— Extracted records —
<<<<

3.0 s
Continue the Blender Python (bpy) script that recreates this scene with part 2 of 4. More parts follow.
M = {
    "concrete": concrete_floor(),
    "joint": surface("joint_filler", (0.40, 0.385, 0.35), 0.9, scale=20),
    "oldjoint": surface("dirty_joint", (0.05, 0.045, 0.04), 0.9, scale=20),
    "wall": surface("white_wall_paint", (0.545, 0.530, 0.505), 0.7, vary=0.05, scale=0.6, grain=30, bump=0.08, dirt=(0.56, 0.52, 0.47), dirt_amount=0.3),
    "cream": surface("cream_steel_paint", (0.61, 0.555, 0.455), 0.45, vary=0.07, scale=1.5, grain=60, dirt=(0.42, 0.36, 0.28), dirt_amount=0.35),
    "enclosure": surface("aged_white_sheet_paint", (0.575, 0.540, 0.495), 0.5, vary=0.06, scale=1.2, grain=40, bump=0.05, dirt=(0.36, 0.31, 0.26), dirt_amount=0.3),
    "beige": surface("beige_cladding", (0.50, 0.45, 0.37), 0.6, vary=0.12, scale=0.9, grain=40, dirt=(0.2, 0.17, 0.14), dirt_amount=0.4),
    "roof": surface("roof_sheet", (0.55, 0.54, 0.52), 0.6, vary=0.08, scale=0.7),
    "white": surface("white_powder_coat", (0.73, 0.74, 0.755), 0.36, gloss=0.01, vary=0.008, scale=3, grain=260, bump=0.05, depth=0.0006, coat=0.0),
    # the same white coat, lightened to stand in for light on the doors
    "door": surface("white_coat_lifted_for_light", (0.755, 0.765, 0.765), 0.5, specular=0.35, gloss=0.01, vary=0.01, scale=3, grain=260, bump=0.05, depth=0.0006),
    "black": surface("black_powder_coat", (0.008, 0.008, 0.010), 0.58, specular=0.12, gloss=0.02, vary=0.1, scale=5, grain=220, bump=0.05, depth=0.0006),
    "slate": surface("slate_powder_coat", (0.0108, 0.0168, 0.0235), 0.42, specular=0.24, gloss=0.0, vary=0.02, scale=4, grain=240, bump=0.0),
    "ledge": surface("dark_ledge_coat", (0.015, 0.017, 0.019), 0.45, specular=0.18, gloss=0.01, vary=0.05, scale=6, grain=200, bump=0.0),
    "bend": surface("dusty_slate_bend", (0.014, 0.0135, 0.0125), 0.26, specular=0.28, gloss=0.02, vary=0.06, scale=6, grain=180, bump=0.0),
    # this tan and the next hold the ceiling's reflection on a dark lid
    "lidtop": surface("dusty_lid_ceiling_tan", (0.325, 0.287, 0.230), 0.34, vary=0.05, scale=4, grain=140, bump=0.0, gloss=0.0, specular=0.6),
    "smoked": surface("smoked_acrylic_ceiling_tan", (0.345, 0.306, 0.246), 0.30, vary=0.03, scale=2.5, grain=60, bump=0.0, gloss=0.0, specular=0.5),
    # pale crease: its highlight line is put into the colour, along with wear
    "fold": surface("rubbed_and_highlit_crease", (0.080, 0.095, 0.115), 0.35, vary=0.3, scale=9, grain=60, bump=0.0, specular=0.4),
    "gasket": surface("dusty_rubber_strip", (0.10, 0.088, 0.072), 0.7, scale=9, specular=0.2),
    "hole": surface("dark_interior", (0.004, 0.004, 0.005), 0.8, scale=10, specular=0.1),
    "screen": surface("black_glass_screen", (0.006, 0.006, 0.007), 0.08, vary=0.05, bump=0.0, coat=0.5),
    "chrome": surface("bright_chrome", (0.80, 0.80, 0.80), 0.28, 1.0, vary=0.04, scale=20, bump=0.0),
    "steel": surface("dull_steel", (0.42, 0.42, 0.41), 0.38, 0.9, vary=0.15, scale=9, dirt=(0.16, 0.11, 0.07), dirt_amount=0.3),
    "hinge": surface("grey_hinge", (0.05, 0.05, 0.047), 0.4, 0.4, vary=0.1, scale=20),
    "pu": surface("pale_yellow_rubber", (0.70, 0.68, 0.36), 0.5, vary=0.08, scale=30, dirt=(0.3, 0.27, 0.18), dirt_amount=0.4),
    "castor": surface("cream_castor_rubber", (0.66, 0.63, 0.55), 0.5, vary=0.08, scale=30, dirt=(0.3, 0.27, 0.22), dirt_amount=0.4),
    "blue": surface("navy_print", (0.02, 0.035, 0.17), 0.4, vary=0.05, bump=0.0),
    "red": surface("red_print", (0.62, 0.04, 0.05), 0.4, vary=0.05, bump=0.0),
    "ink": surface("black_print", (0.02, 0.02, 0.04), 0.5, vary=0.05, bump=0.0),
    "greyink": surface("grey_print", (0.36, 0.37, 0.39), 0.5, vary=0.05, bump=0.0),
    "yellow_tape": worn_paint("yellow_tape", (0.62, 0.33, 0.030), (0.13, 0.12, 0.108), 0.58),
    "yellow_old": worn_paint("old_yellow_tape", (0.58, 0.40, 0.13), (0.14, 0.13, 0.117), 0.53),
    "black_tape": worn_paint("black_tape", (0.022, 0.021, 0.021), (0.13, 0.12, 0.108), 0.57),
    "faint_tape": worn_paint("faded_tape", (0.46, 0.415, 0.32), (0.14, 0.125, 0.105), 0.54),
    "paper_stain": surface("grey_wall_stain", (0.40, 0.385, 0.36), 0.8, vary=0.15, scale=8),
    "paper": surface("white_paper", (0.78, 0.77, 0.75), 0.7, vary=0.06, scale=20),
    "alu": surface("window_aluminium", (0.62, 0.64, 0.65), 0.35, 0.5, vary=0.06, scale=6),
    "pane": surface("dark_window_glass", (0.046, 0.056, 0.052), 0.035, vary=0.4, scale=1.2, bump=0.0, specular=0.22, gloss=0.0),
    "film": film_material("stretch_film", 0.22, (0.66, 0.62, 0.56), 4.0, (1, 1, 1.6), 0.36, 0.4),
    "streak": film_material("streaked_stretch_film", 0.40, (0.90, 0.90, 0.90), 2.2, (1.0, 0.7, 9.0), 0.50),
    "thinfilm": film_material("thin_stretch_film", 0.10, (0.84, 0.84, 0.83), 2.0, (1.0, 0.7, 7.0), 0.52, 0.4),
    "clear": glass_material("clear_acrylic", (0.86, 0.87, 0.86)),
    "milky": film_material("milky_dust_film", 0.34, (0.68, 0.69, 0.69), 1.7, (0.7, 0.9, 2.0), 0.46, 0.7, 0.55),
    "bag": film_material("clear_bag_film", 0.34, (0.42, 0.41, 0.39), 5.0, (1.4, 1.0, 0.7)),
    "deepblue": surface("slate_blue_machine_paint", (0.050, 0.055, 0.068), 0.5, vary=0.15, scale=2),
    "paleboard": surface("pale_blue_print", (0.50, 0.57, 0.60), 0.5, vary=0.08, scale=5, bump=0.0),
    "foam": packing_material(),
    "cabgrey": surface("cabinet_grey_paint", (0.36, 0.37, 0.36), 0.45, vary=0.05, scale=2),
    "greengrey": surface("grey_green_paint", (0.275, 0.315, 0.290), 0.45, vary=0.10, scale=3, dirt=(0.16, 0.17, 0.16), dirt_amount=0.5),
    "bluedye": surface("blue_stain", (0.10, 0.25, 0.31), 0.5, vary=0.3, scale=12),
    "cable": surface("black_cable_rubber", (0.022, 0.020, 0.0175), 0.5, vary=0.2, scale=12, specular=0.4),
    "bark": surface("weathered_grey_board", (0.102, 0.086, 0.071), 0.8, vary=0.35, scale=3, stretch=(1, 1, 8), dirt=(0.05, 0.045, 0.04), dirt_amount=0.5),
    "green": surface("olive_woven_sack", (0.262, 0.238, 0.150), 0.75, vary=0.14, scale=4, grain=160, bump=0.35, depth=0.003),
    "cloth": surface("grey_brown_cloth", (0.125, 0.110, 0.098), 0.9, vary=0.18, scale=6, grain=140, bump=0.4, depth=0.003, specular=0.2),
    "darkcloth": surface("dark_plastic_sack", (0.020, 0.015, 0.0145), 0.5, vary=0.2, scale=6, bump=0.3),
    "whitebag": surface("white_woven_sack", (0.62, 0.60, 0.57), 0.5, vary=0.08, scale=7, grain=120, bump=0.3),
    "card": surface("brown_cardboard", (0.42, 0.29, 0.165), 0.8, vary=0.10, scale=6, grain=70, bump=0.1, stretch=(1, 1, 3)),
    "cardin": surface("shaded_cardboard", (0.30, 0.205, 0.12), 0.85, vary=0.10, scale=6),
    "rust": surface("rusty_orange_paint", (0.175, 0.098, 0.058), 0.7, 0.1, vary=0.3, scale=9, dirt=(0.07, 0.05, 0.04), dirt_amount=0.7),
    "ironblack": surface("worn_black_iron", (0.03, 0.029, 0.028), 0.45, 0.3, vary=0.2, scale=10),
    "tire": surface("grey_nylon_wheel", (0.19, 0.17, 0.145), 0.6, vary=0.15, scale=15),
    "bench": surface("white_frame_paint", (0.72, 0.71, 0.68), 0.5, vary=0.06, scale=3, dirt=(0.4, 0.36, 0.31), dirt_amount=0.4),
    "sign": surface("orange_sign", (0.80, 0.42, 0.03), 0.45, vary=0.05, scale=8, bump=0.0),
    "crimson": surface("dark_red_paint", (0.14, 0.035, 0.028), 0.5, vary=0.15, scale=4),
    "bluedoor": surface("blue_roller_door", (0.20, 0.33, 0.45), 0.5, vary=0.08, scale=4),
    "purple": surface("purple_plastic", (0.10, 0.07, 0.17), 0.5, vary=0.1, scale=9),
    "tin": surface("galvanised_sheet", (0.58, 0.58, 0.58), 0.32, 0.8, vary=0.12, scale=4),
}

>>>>
<<<<

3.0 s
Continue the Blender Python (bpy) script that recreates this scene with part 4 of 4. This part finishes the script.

>>>>

— Short task —
Search the data above for the word "that", then gather each line in which it appears.

— The answer —
Continue the Blender Python (bpy) script that recreates this scene with part 2 of 4. More parts follow.
Continue the Blender Python (bpy) script that recreates this scene with part 4 of 4. This part finishes the script.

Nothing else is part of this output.